Recorded information:
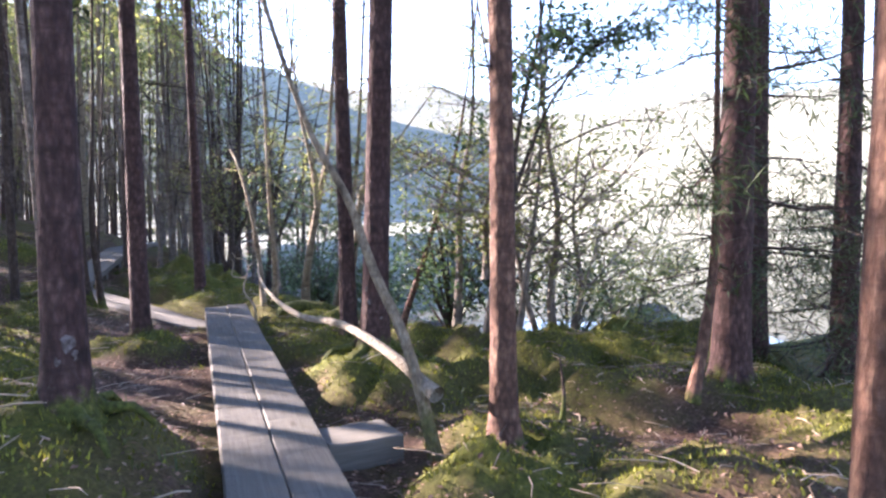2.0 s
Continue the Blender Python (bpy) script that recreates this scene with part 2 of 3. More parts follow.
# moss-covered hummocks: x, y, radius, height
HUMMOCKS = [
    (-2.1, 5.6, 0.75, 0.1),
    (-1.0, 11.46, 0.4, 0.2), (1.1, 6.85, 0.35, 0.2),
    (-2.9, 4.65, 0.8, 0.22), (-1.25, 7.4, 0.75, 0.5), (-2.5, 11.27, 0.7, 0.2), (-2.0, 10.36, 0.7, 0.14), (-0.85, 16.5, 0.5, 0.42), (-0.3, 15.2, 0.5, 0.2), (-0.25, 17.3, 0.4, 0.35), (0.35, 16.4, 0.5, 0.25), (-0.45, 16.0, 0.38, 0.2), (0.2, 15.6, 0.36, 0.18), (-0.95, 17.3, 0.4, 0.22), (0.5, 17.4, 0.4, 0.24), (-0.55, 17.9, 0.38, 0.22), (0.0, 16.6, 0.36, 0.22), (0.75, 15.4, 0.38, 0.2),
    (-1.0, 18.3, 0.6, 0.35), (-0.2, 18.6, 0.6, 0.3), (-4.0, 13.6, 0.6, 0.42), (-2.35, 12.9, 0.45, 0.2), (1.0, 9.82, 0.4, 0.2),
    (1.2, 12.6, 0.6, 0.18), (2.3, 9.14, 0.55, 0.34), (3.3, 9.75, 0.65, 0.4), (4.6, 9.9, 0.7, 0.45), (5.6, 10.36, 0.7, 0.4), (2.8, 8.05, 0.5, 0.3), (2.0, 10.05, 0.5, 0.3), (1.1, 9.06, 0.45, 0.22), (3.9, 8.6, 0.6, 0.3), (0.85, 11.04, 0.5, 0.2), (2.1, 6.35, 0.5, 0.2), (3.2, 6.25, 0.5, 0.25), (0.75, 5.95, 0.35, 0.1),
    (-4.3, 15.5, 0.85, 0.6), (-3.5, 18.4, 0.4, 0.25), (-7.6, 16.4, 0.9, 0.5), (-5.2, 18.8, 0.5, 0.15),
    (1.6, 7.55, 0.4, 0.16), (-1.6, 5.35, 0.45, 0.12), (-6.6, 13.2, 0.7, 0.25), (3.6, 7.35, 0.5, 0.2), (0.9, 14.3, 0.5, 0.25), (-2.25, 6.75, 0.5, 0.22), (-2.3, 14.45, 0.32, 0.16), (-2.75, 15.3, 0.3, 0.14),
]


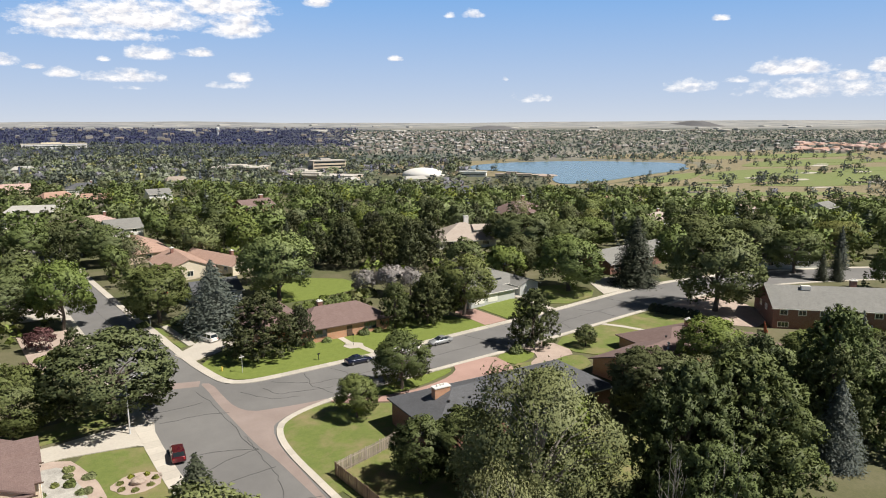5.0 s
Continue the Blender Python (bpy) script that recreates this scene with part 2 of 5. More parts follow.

Goal of the exercise: Reproduce each line of the entries in which the word "that" is found.

Finished exercise:
Continue the Blender Python (bpy) script that recreates this scene with part 2 of 3. More parts follow.
Continue the Blender Python (bpy) script that recreates this scene with part 2 of 5. More parts follow.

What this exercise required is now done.